• **Your objective**:
Omit all images, then return the remaining material exactly as it stands.

• **Dataset excerpt**:
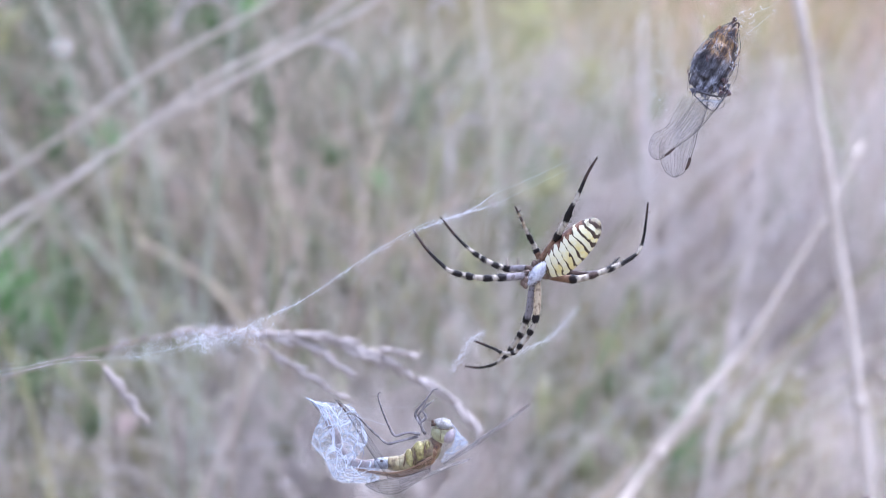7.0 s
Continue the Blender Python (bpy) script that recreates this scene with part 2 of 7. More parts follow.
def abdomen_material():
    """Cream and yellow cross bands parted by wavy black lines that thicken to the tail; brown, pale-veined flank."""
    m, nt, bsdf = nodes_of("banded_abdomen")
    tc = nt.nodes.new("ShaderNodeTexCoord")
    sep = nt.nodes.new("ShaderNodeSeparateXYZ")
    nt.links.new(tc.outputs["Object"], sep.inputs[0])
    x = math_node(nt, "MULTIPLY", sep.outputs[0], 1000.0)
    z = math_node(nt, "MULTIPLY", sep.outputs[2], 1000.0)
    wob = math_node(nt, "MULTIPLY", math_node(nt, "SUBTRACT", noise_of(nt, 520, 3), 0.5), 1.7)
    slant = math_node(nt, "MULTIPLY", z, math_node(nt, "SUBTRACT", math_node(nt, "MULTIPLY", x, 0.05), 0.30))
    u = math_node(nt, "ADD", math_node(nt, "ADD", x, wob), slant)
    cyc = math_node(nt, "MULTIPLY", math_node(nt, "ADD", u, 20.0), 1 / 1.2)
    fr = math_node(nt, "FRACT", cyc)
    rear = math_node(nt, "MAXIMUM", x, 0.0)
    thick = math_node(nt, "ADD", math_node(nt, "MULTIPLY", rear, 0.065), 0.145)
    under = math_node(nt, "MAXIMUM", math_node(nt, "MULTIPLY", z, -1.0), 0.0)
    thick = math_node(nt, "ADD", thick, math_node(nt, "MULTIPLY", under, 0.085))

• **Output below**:
7.0 s
Continue the Blender Python (bpy) script that recreates this scene with part 2 of 7. More parts follow.
def abdomen_material():
    """Cream and yellow cross bands parted by wavy black lines that thicken to the tail; brown, pale-veined flank."""
    m, nt, bsdf = nodes_of("banded_abdomen")
    tc = nt.nodes.new("ShaderNodeTexCoord")
    sep = nt.nodes.new("ShaderNodeSeparateXYZ")
    nt.links.new(tc.outputs["Object"], sep.inputs[0])
    x = math_node(nt, "MULTIPLY", sep.outputs[0], 1000.0)
    z = math_node(nt, "MULTIPLY", sep.outputs[2], 1000.0)
    wob = math_node(nt, "MULTIPLY", math_node(nt, "SUBTRACT", noise_of(nt, 520, 3), 0.5), 1.7)
    slant = math_node(nt, "MULTIPLY", z, math_node(nt, "SUBTRACT", math_node(nt, "MULTIPLY", x, 0.05), 0.30))
    u = math_node(nt, "ADD", math_node(nt, "ADD", x, wob), slant)
    cyc = math_node(nt, "MULTIPLY", math_node(nt, "ADD", u, 20.0), 1 / 1.2)
    fr = math_node(nt, "FRACT", cyc)
    rear = math_node(nt, "MAXIMUM", x, 0.0)
    thick = math_node(nt, "ADD", math_node(nt, "MULTIPLY", rear, 0.065), 0.145)
    under = math_node(nt, "MAXIMUM", math_node(nt, "MULTIPLY", z, -1.0), 0.0)
    thick = math_node(nt, "ADD", thick, math_node(nt, "MULTIPLY", under, 0.085))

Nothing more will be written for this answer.